_Data excerpts_
····················

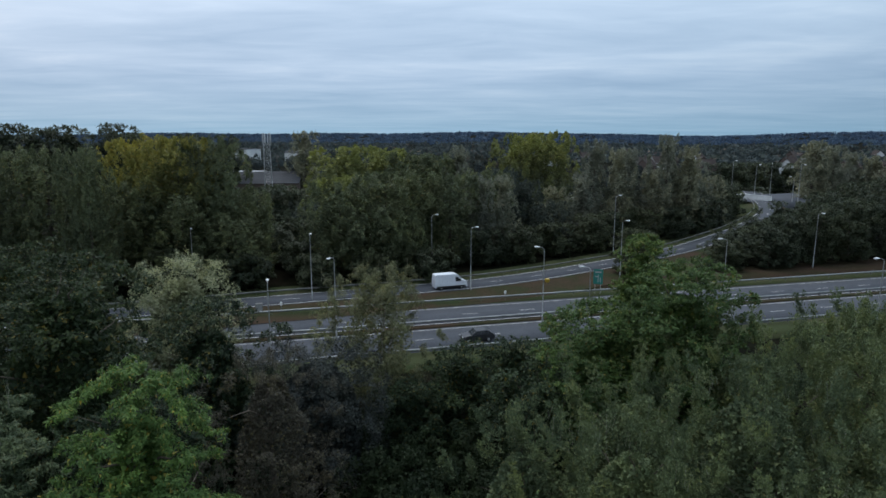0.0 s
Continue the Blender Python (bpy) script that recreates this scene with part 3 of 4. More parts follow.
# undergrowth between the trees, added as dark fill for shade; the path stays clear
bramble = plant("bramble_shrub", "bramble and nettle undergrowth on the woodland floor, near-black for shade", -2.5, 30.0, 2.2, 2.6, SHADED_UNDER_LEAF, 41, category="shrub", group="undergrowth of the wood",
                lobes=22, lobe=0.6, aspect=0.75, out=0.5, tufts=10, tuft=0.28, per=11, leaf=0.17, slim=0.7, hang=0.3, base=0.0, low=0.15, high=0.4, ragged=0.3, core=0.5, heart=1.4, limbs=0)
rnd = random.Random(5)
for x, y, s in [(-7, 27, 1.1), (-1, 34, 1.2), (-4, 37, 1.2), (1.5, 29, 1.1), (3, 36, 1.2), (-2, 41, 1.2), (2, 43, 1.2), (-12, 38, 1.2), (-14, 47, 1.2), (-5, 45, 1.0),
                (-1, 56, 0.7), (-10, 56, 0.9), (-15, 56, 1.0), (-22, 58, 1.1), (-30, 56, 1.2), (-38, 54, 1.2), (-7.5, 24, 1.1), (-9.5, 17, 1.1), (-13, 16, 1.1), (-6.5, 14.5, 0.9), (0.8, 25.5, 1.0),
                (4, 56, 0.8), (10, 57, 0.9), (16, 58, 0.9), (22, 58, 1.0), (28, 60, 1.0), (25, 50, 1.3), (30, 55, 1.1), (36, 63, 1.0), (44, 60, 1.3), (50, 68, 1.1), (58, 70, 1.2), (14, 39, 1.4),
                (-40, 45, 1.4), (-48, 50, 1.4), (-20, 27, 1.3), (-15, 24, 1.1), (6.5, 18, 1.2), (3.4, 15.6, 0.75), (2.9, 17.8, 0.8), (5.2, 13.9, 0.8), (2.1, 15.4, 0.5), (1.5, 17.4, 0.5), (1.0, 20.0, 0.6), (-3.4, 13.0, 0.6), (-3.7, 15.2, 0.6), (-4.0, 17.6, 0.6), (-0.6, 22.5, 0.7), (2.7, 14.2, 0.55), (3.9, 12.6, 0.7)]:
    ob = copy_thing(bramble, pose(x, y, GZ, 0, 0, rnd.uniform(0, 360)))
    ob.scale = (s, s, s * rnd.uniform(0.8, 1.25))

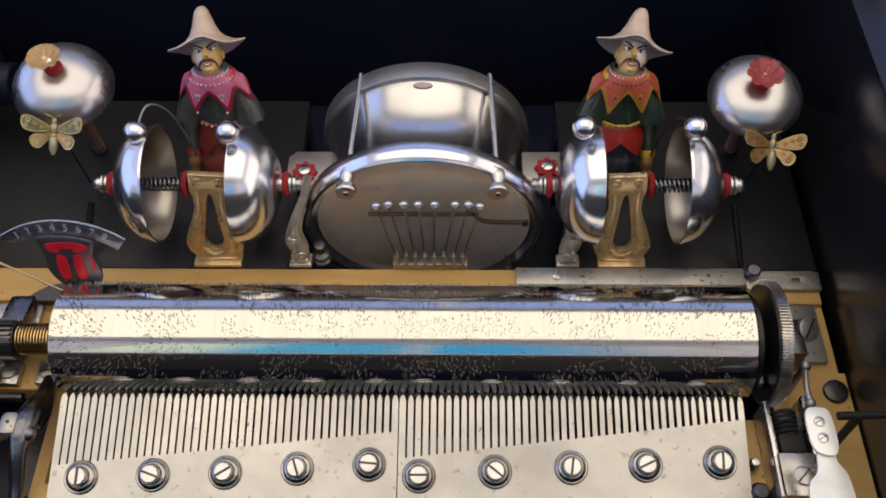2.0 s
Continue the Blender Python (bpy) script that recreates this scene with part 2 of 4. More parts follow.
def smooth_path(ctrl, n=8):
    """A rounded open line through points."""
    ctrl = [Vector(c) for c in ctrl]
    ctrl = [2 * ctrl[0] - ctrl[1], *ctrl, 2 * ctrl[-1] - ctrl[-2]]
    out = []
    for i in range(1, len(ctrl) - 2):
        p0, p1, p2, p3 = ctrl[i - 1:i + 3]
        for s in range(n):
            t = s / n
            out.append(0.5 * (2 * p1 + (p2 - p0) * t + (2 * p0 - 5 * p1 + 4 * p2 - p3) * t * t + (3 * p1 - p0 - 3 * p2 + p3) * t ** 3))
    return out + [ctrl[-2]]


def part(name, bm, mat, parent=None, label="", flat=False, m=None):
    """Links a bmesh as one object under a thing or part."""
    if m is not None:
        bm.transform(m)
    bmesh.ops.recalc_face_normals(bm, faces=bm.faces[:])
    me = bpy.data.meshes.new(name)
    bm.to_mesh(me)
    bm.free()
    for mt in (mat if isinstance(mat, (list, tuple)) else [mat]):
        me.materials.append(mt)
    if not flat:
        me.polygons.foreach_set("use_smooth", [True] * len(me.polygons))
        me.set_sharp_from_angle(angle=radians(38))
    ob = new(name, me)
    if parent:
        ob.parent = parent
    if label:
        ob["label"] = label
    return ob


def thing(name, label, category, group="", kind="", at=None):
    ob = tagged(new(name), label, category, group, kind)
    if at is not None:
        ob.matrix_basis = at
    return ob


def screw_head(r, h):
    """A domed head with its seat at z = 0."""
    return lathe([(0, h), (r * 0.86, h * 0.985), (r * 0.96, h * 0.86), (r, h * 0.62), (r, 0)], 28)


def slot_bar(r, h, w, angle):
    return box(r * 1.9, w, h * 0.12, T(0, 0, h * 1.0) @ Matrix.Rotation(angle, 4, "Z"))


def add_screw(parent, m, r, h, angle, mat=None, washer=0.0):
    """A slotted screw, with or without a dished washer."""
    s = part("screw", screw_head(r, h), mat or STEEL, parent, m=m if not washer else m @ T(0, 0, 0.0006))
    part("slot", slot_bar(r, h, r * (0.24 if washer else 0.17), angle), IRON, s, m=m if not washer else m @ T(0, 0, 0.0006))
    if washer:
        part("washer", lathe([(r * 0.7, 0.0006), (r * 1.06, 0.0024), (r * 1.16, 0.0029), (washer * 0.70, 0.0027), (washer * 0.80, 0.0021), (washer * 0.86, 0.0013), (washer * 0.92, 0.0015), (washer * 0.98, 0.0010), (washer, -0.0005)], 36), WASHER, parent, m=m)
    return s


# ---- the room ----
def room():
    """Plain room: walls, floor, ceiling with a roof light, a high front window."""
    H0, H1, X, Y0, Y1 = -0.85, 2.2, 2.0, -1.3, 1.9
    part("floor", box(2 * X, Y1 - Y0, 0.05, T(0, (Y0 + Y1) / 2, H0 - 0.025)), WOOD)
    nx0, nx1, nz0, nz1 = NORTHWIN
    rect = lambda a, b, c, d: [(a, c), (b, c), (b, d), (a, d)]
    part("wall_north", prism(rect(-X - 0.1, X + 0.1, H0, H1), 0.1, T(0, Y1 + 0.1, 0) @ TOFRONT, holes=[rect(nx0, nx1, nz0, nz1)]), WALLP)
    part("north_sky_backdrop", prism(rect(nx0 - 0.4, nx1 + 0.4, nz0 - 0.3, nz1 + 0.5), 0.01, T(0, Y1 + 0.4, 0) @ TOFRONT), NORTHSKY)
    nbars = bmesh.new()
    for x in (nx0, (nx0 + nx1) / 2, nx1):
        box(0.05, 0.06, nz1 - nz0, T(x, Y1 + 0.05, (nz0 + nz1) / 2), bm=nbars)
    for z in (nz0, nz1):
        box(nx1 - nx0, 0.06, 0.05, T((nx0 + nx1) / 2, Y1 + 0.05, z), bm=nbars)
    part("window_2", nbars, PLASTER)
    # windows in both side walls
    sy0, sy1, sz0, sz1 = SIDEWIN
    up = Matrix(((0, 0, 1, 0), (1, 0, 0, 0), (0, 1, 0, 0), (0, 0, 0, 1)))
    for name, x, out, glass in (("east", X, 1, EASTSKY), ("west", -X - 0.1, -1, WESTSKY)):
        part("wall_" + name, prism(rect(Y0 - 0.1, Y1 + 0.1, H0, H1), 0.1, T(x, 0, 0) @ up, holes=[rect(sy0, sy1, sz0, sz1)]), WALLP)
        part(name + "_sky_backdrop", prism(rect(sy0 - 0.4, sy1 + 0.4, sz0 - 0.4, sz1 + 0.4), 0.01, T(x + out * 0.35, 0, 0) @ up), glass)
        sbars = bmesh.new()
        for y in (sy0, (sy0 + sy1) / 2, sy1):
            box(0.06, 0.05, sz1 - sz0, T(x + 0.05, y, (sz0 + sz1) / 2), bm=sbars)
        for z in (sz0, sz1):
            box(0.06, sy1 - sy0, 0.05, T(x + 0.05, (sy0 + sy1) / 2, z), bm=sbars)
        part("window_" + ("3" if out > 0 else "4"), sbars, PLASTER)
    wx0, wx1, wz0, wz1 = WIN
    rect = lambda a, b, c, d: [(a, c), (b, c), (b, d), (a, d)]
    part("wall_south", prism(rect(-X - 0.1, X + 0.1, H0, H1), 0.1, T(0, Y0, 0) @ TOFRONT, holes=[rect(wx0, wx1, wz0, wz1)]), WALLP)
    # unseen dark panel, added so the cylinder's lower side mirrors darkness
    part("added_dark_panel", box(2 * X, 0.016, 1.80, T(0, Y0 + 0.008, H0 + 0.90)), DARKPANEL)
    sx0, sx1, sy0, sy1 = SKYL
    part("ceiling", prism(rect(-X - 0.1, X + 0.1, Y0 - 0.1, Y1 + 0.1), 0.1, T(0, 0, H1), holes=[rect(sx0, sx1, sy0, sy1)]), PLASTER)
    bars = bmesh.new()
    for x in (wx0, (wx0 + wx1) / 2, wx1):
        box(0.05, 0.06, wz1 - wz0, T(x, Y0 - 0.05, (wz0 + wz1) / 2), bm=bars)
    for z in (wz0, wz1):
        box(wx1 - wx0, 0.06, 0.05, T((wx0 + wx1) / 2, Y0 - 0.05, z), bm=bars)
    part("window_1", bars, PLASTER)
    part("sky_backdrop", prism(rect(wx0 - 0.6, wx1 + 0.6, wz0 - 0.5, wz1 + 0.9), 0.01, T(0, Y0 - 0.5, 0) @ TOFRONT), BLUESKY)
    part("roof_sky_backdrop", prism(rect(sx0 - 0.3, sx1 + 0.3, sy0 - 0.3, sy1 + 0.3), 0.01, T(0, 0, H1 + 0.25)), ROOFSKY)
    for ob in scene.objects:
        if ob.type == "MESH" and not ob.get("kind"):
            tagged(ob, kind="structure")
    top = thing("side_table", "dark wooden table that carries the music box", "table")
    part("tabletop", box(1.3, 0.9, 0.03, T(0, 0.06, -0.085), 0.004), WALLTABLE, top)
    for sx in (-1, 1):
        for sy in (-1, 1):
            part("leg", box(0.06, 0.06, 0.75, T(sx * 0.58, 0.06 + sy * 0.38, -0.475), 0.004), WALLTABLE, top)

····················

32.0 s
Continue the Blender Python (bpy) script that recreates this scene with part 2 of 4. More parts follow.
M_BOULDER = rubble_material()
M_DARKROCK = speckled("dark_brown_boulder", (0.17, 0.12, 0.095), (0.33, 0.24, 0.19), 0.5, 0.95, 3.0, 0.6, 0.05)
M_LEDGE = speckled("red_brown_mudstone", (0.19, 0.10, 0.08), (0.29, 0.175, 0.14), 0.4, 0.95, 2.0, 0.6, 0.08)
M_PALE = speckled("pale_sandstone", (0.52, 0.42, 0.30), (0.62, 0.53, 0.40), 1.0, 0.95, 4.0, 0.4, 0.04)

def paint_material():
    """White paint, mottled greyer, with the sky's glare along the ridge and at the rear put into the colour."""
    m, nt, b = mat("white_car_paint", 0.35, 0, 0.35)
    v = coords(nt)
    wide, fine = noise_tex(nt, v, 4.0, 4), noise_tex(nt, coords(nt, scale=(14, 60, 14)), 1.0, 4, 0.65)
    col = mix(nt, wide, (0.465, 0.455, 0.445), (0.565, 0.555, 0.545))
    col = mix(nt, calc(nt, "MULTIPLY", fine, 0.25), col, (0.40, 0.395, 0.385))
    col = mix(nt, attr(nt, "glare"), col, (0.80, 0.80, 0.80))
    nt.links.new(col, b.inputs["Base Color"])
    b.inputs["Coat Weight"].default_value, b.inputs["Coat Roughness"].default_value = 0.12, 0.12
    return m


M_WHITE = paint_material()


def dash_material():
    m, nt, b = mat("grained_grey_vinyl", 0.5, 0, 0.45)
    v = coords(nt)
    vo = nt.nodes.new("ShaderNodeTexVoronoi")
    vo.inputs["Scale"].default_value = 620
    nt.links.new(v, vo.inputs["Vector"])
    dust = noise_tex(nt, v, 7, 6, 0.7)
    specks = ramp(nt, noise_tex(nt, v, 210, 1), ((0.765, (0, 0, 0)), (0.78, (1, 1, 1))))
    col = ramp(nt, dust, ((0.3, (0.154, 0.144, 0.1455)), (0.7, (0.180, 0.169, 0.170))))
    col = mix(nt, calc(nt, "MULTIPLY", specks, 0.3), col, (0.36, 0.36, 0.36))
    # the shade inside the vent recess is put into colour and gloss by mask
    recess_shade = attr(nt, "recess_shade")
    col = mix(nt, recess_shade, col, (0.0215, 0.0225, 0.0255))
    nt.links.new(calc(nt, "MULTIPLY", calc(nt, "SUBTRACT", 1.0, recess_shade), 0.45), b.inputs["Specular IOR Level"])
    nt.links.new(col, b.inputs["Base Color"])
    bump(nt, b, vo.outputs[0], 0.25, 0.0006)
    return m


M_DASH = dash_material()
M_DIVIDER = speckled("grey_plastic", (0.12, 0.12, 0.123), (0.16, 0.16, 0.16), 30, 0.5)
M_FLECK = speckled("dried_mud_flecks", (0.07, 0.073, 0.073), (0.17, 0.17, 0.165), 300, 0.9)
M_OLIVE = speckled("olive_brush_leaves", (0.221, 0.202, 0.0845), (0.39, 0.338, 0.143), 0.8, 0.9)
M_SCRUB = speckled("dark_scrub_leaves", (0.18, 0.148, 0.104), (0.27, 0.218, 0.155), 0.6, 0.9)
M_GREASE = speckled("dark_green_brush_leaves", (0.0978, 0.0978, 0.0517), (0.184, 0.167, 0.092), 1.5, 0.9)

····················

_The problem_
Filter for "scene". Return all lines that hold it.

_Solution for this problem_
Continue the Blender Python (bpy) script that recreates this scene with part 3 of 4. More parts follow.
Continue the Blender Python (bpy) script that recreates this scene with part 2 of 4. More parts follow.
    for ob in scene.objects:
Continue the Blender Python (bpy) script that recreates this scene with part 2 of 4. More parts follow.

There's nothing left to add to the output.